* Start *
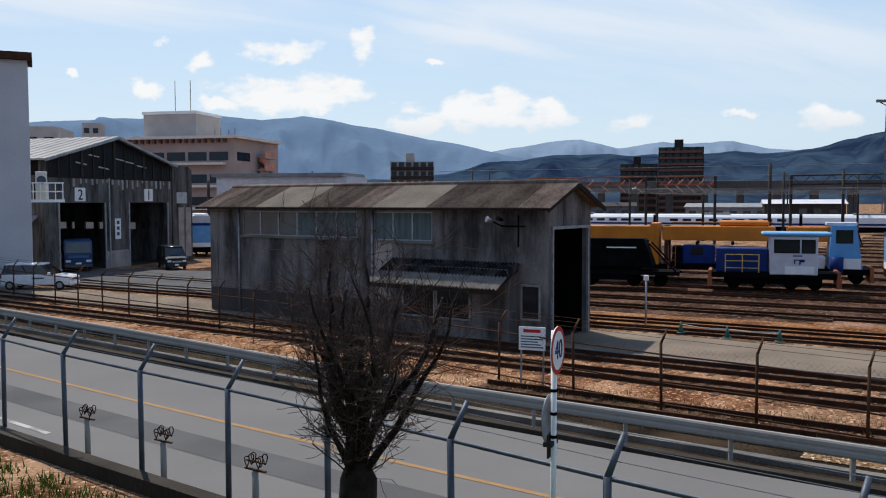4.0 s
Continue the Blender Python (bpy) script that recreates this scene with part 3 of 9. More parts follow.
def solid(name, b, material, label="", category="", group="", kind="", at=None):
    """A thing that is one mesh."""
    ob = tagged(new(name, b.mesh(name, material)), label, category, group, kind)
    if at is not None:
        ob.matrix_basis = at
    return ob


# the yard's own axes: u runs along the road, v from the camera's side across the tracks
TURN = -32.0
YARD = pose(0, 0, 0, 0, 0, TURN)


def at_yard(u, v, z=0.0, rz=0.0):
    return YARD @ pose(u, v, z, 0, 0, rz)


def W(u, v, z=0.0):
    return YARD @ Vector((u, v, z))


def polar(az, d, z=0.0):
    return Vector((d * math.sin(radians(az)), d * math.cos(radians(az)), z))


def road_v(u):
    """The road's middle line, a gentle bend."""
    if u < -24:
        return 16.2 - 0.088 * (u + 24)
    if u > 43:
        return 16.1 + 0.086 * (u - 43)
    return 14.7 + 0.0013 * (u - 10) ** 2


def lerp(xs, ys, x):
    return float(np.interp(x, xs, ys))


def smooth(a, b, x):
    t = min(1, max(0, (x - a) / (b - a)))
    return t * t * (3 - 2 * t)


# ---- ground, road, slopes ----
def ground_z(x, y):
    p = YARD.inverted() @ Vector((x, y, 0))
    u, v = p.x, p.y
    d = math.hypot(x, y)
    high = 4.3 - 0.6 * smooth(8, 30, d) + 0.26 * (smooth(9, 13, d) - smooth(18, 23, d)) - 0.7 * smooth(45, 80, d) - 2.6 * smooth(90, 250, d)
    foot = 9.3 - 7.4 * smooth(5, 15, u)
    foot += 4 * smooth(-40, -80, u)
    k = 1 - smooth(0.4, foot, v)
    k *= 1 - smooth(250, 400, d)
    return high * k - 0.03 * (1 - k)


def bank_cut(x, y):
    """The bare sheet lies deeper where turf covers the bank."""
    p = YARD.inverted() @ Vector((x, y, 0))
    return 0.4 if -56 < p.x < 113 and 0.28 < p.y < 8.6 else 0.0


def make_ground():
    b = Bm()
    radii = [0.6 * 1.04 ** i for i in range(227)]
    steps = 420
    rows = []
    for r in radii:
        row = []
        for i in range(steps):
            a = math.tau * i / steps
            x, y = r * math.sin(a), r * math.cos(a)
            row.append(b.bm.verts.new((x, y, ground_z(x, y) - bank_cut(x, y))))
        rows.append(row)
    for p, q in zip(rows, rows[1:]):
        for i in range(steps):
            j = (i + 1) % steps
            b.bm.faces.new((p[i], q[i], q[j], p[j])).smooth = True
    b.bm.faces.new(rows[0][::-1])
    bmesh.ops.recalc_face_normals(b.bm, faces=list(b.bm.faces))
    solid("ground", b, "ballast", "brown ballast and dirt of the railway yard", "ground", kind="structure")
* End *
- What is being asked
Restate the data above exactly, stripping out each image.

- Solution below
4.0 s
Continue the Blender Python (bpy) script that recreates this scene with part 3 of 9. More parts follow.
def solid(name, b, material, label="", category="", group="", kind="", at=None):
    """A thing that is one mesh."""
    ob = tagged(new(name, b.mesh(name, material)), label, category, group, kind)
    if at is not None:
        ob.matrix_basis = at
    return ob


# the yard's own axes: u runs along the road, v from the camera's side across the tracks
TURN = -32.0
YARD = pose(0, 0, 0, 0, 0, TURN)


def at_yard(u, v, z=0.0, rz=0.0):
    return YARD @ pose(u, v, z, 0, 0, rz)


def W(u, v, z=0.0):
    return YARD @ Vector((u, v, z))


def polar(az, d, z=0.0):
    return Vector((d * math.sin(radians(az)), d * math.cos(radians(az)), z))


def road_v(u):
    """The road's middle line, a gentle bend."""
    if u < -24:
        return 16.2 - 0.088 * (u + 24)
    if u > 43:
        return 16.1 + 0.086 * (u - 43)
    return 14.7 + 0.0013 * (u - 10) ** 2


def lerp(xs, ys, x):
    return float(np.interp(x, xs, ys))


def smooth(a, b, x):
    t = min(1, max(0, (x - a) / (b - a)))
    return t * t * (3 - 2 * t)


# ---- ground, road, slopes ----
def ground_z(x, y):
    p = YARD.inverted() @ Vector((x, y, 0))
    u, v = p.x, p.y
    d = math.hypot(x, y)
    high = 4.3 - 0.6 * smooth(8, 30, d) + 0.26 * (smooth(9, 13, d) - smooth(18, 23, d)) - 0.7 * smooth(45, 80, d) - 2.6 * smooth(90, 250, d)
    foot = 9.3 - 7.4 * smooth(5, 15, u)
    foot += 4 * smooth(-40, -80, u)
    k = 1 - smooth(0.4, foot, v)
    k *= 1 - smooth(250, 400, d)
    return high * k - 0.03 * (1 - k)


def bank_cut(x, y):
    """The bare sheet lies deeper where turf covers the bank."""
    p = YARD.inverted() @ Vector((x, y, 0))
    return 0.4 if -56 < p.x < 113 and 0.28 < p.y < 8.6 else 0.0


def make_ground():
    b = Bm()
    radii = [0.6 * 1.04 ** i for i in range(227)]
    steps = 420
    rows = []
    for r in radii:
        row = []
        for i in range(steps):
            a = math.tau * i / steps
            x, y = r * math.sin(a), r * math.cos(a)
            row.append(b.bm.verts.new((x, y, ground_z(x, y) - bank_cut(x, y))))
        rows.append(row)
    for p, q in zip(rows, rows[1:]):
        for i in range(steps):
            j = (i + 1) % steps
            b.bm.faces.new((p[i], q[i], q[j], p[j])).smooth = True
    b.bm.faces.new(rows[0][::-1])
    bmesh.ops.recalc_face_normals(b.bm, faces=list(b.bm.faces))
    solid("ground", b, "ballast", "brown ballast and dirt of the railway yard", "ground", kind="structure")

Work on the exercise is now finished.